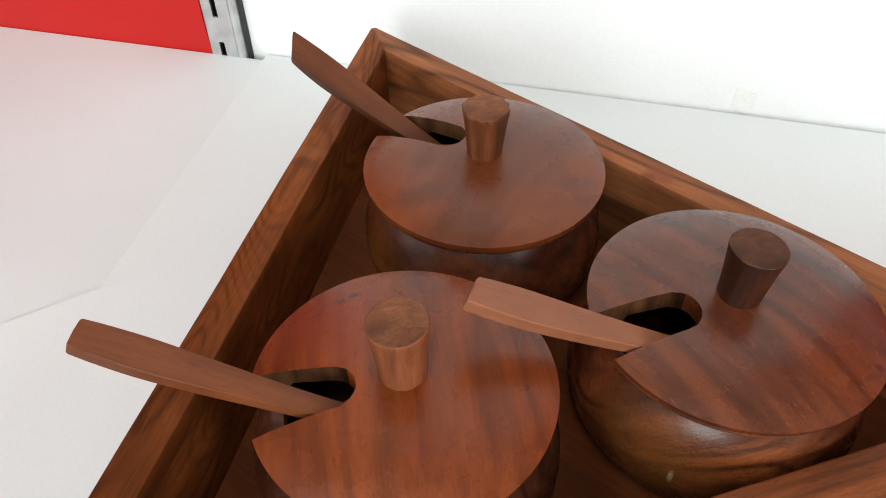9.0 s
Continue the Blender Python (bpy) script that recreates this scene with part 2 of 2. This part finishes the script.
ROOM_FLOOR = paint("floor_tiles", (0.3, 0.28, 0.25), 0.4, 0.06, 3.0)
TAN = wood("tan_laminate", (0.3, 0.17, 0.075), (0.4, 0.24, 0.11), (0.46, 0.29, 0.14), seed=6.6, rough=0.5, coat=0.0, pores=0.1, turn=(0, 0, 30), contrast=0.35, veins=0.08, lines=0.12, fibres=0.2, rings=(6.0, 0.04))
TAPE = paint("yellowed_tape", (0.85, 0.85, 0.82), 0.3, 0.03, 300.0)


# ---------------------------------------------------------------- mesh helpers
def finish(bm, smooth=None):
    bmesh.ops.recalc_face_normals(bm, faces=bm.faces[:])
    me = bpy.data.meshes.new("mesh")
    bm.to_mesh(me)
    bm.free()
    if smooth is not None:
        me.polygons.foreach_set("use_smooth", [True] * len(me.polygons))
        me.set_sharp_from_angle(angle=radians(smooth))
    return me


def part(name, bm, material, parent=None, label="", at=None, smooth=None):
    me = bm if isinstance(bm, bpy.types.Mesh) else finish(bm, smooth)
    me.name = name
    if not me.materials:
        me.materials.append(material)
    ob = new(name, me)
    if at is not None:
        ob.matrix_basis = at
    if parent is not None:
        ob.parent = parent
    if label:
        tagged(ob, label)
    return ob


def empty(name, at, label, category, group="", kind=""):
    ob = new(name)
    ob.empty_display_size = 0.02
    ob.matrix_basis = at
    return tagged(ob, label, category, group, kind)


def box(x0, y0, z0, x1, y1, z1, bevel=0.0, segments=2):
    bm = bmesh.new()
    bmesh.ops.create_cube(bm, size=1.0)
    for v in bm.verts:
        v.co = Vector(((x0 + x1) / 2 + v.co.x * (x1 - x0), (y0 + y1) / 2 + v.co.y * (y1 - y0), (z0 + z1) / 2 + v.co.z * (z1 - z0)))
    if bevel:
        bmesh.ops.bevel(bm, geom=bm.edges[:], offset=bevel, segments=segments, profile=0.5, affect="EDGES")
    return bm


def prism(outline, z0, z1, bevel=0.0, segments=2):
    """An upright prism on a plan outline, its edges eased."""
    bm = bmesh.new()
    low = [bm.verts.new((x, y, z0)) for x, y in outline]
    high = [bm.verts.new((x, y, z1)) for x, y in outline]
    n = len(outline)
    bm.faces.new(low[::-1])
    bm.faces.new(high)
    for i in range(n):
        bm.faces.new((low[i], low[(i + 1) % n], high[(i + 1) % n], high[i]))
    if bevel:
        bmesh.ops.bevel(bm, geom=bm.edges[:], offset=bevel, segments=segments, profile=0.5, affect="EDGES")
    return bm


def curve_through(points, steps):
    """A smooth line through the given points of a profile."""
    p = [Vector(points[0])] + [Vector(q) for q in points] + [Vector(points[-1])]
    out = []
    for i in range(1, len(p) - 2):
        for k in range(steps):
            t = k / steps
            a, b, c, d = p[i - 1], p[i], p[i + 1], p[i + 2]
            out.append(0.5 * (2 * b + (c - a) * t + (2 * a - 5 * b + 4 * c - d) * t * t + (3 * b - a - 3 * c + d) * t * t * t))
    return out + [p[-2]]


def lathe(profile, count=96, wobble=None):
    """A turned solid from (radius, height) pairs that begin and end on the axis."""
    bm = bmesh.new()
    rings = []
    for r, z in profile:
        if r < 1e-6:
            rings.append([bm.verts.new((0, 0, z))])
        else:
            ring = []
            for k in range(count):
                a = 2 * math.pi * k / count
                s = wobble(a, z) if wobble else 1.0
                ring.append(bm.verts.new((r * s * math.cos(a), r * s * math.sin(a), z)))
            rings.append(ring)
    for a, b in zip(rings, rings[1:]):
        for k in range(count):
            j = (k + 1) % count
            q = (a[k % len(a)], a[j % len(a)], b[j % len(b)], b[k % len(b)])
            q = list(dict.fromkeys(q))
            if len(q) > 2:
                bm.faces.new(q)
    return bm


def cut(me, cutter):
    """The mesh me less the bmesh cutter."""
    a, b = new("work", me), new("work", finish(cutter))
    mod = a.modifiers.new("cut", "BOOLEAN")
    mod.operation, mod.solver, mod.object = "DIFFERENCE", "EXACT", b
    graph = bpy.context.evaluated_depsgraph_get()
    out = bpy.data.meshes.new_from_object(a.evaluated_get(graph))
    bpy.data.objects.remove(a)
    bpy.data.objects.remove(b)
    return out


def smooth_by(me, degrees):
    me.polygons.foreach_set("use_smooth", [True] * len(me.polygons))
    me.set_sharp_from_angle(angle=radians(degrees))
    return me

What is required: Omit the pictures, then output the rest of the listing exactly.

Correct response:
9.0 s
Continue the Blender Python (bpy) script that recreates this scene with part 2 of 2. This part finishes the script.
ROOM_FLOOR = paint("floor_tiles", (0.3, 0.28, 0.25), 0.4, 0.06, 3.0)
TAN = wood("tan_laminate", (0.3, 0.17, 0.075), (0.4, 0.24, 0.11), (0.46, 0.29, 0.14), seed=6.6, rough=0.5, coat=0.0, pores=0.1, turn=(0, 0, 30), contrast=0.35, veins=0.08, lines=0.12, fibres=0.2, rings=(6.0, 0.04))
TAPE = paint("yellowed_tape", (0.85, 0.85, 0.82), 0.3, 0.03, 300.0)


# ---------------------------------------------------------------- mesh helpers
def finish(bm, smooth=None):
    bmesh.ops.recalc_face_normals(bm, faces=bm.faces[:])
    me = bpy.data.meshes.new("mesh")
    bm.to_mesh(me)
    bm.free()
    if smooth is not None:
        me.polygons.foreach_set("use_smooth", [True] * len(me.polygons))
        me.set_sharp_from_angle(angle=radians(smooth))
    return me


def part(name, bm, material, parent=None, label="", at=None, smooth=None):
    me = bm if isinstance(bm, bpy.types.Mesh) else finish(bm, smooth)
    me.name = name
    if not me.materials:
        me.materials.append(material)
    ob = new(name, me)
    if at is not None:
        ob.matrix_basis = at
    if parent is not None:
        ob.parent = parent
    if label:
        tagged(ob, label)
    return ob


def empty(name, at, label, category, group="", kind=""):
    ob = new(name)
    ob.empty_display_size = 0.02
    ob.matrix_basis = at
    return tagged(ob, label, category, group, kind)


def box(x0, y0, z0, x1, y1, z1, bevel=0.0, segments=2):
    bm = bmesh.new()
    bmesh.ops.create_cube(bm, size=1.0)
    for v in bm.verts:
        v.co = Vector(((x0 + x1) / 2 + v.co.x * (x1 - x0), (y0 + y1) / 2 + v.co.y * (y1 - y0), (z0 + z1) / 2 + v.co.z * (z1 - z0)))
    if bevel:
        bmesh.ops.bevel(bm, geom=bm.edges[:], offset=bevel, segments=segments, profile=0.5, affect="EDGES")
    return bm


def prism(outline, z0, z1, bevel=0.0, segments=2):
    """An upright prism on a plan outline, its edges eased."""
    bm = bmesh.new()
    low = [bm.verts.new((x, y, z0)) for x, y in outline]
    high = [bm.verts.new((x, y, z1)) for x, y in outline]
    n = len(outline)
    bm.faces.new(low[::-1])
    bm.faces.new(high)
    for i in range(n):
        bm.faces.new((low[i], low[(i + 1) % n], high[(i + 1) % n], high[i]))
    if bevel:
        bmesh.ops.bevel(bm, geom=bm.edges[:], offset=bevel, segments=segments, profile=0.5, affect="EDGES")
    return bm


def curve_through(points, steps):
    """A smooth line through the given points of a profile."""
    p = [Vector(points[0])] + [Vector(q) for q in points] + [Vector(points[-1])]
    out = []
    for i in range(1, len(p) - 2):
        for k in range(steps):
            t = k / steps
            a, b, c, d = p[i - 1], p[i], p[i + 1], p[i + 2]
            out.append(0.5 * (2 * b + (c - a) * t + (2 * a - 5 * b + 4 * c - d) * t * t + (3 * b - a - 3 * c + d) * t * t * t))
    return out + [p[-2]]


def lathe(profile, count=96, wobble=None):
    """A turned solid from (radius, height) pairs that begin and end on the axis."""
    bm = bmesh.new()
    rings = []
    for r, z in profile:
        if r < 1e-6:
            rings.append([bm.verts.new((0, 0, z))])
        else:
            ring = []
            for k in range(count):
                a = 2 * math.pi * k / count
                s = wobble(a, z) if wobble else 1.0
                ring.append(bm.verts.new((r * s * math.cos(a), r * s * math.sin(a), z)))
            rings.append(ring)
    for a, b in zip(rings, rings[1:]):
        for k in range(count):
            j = (k + 1) % count
            q = (a[k % len(a)], a[j % len(a)], b[j % len(b)], b[k % len(b)])
            q = list(dict.fromkeys(q))
            if len(q) > 2:
                bm.faces.new(q)
    return bm


def cut(me, cutter):
    """The mesh me less the bmesh cutter."""
    a, b = new("work", me), new("work", finish(cutter))
    mod = a.modifiers.new("cut", "BOOLEAN")
    mod.operation, mod.solver, mod.object = "DIFFERENCE", "EXACT", b
    graph = bpy.context.evaluated_depsgraph_get()
    out = bpy.data.meshes.new_from_object(a.evaluated_get(graph))
    bpy.data.objects.remove(a)
    bpy.data.objects.remove(b)
    return out


def smooth_by(me, degrees):
    me.polygons.foreach_set("use_smooth", [True] * len(me.polygons))
    me.set_sharp_from_angle(angle=radians(degrees))
    return me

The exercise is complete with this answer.